When Autonomy bought Zantaz it thought it was buying a kettle but found a toaster in the box. That was the description given by a person familiar with the situation.

There have been propfound cultural differences exposed between the license-centric Autonomy operation and the dual license and service business model of Zantaz with its EAS offering.

Autonomy, according to the person does not have a VAR channel, pursuing instead direct, OEM and SI (system integrator) sales, and didn't know how to manage the one it inherited by buying Zantaz. It ousted Zantaz' world-wide head of channel sales and other channel management people left, including the UK channel manager and others who all joined Mimosa.

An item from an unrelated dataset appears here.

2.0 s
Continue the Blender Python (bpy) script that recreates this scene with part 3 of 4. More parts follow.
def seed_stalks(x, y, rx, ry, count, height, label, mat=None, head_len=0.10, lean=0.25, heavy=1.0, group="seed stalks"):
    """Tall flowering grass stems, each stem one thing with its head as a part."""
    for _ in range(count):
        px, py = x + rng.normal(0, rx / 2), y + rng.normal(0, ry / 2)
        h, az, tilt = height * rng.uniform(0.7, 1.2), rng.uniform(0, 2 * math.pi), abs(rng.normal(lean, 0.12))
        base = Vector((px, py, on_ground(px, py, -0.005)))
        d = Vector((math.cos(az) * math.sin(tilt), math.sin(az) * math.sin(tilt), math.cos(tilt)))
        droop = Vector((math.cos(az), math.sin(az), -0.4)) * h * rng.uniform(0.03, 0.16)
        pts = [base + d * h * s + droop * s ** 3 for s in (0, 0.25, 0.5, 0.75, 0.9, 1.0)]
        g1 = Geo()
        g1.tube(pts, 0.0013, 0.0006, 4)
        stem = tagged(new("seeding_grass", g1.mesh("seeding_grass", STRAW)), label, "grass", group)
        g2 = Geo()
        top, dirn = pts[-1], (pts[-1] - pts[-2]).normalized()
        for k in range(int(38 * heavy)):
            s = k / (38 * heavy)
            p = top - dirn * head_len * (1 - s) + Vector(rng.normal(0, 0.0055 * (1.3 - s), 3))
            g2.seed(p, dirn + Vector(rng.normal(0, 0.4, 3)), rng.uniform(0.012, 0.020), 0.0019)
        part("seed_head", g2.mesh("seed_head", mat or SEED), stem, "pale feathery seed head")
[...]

The net effect was that the Zantaz channel became somewhat disaffected.

Other senior Zantaz sales and market people left after the acquisition. For example, Georges Sabongui, Zantaz'  Senior Director of Discovery Management and Content Archiving Sales, left to join Recommind as Vice President of Worldwide Sales. David Baskin, who was Zantaz' Director of Product Marketing, is now Recommind's VP of Product Management.

It's suggested that EAS sales have shrunk markedly since the acquisition. Overall the perception is that Zantaz is outside Autonomy's core business and Autonomy has got rid of the people who understood it.

What was hoped to be a golden goose is turning into something much less attractive and proving much harder for Autonomy to digest because it doesn't understand the business and has lost the people who do.

However, in its first quarter, 2008, results Autonomy posted a revenue increase of 61 percent to $105.1 million, compared to the year-ago quarter's $65.5 million. Autonomy attributed the rise to strong organic growth and the contribution from Zantaz.